= Stavros Kostopoulos =

Greek banker and politician (1900–1968)

Stavros Kostopoulos (Σταύρος Κωστόπουλος, 14 September 1900 – 23 June 1968) was a Greek banker and politician.

==Biography==
He was born in Kalamata and he was the son of the banker Ioannis Kostopoulos. He attended the 1st Gymnasium in Kalamata. He studied law at the University of Athens and Political Sciences at the University of Paris, where he received his doctorate degree. He dealt with the banking industry, in which the family already had developed significant activity.

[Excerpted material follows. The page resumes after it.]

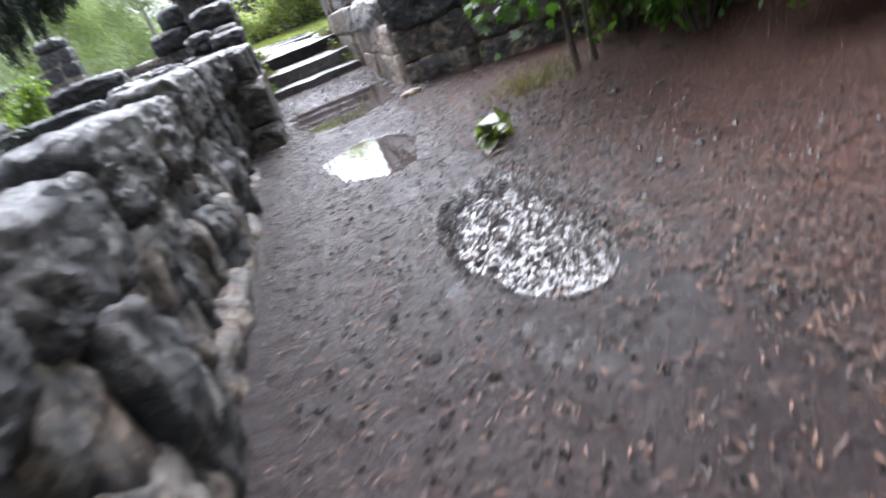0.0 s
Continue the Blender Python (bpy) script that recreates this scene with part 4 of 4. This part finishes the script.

He was a member (1937–1951) and President (1951–1953) of the board of the Commercial Credit Bank. In 1951, he took over the direction of the National Bank of Greece, a position he held until 1953, when he was replaced by Kostis Iliaskos because of his disagreement on the merger of the Athens Bank with the National Bank.

==Political career==
In 1928, he was elected for the first time a member of the parliament (MP) representing Messenia and was reelected in several elections until 1936. In the elections of 1946, he was reelected for the Liberal Party, gathering 2,491 votes. Overall, he was elected eleven times as MP. Having already come into conflict with Andreas Papandreou, during Iouliana of 1965, he was among the first members of the Centre Union to leave the party and became Minister of National Defence in the Georgios Athanasiadis-Novas government.

He was also Minister of Finance in the governments of Sophoklis Venizelos (August, September & November 1950), Minister of National Economy (1932 and 1947) in the governments of Eleftherios Venizelos and Dimitrios Maximos, Foreign Minister (1964–1965) in the government of Georgios Papandreou, Minister without Portfolio in the government of Sofoklis Venizelos, Interior Minister (1963) in the government of Georgios Papandreou, Minister of Defence (1965–1966) in the governments of Novas, Ilias Tsirimokos and Stefanos Stefanopoulos, Minister of Merchant Marine (1950) in the government of Plastiras, Minister of Supply and Distribution (1948) in Themistoklis Sofoulis’ government and Coordinating Minister (1950) again under Sophoklis Venizelos.

He died on June 23, 1968 in Athens, aged 67.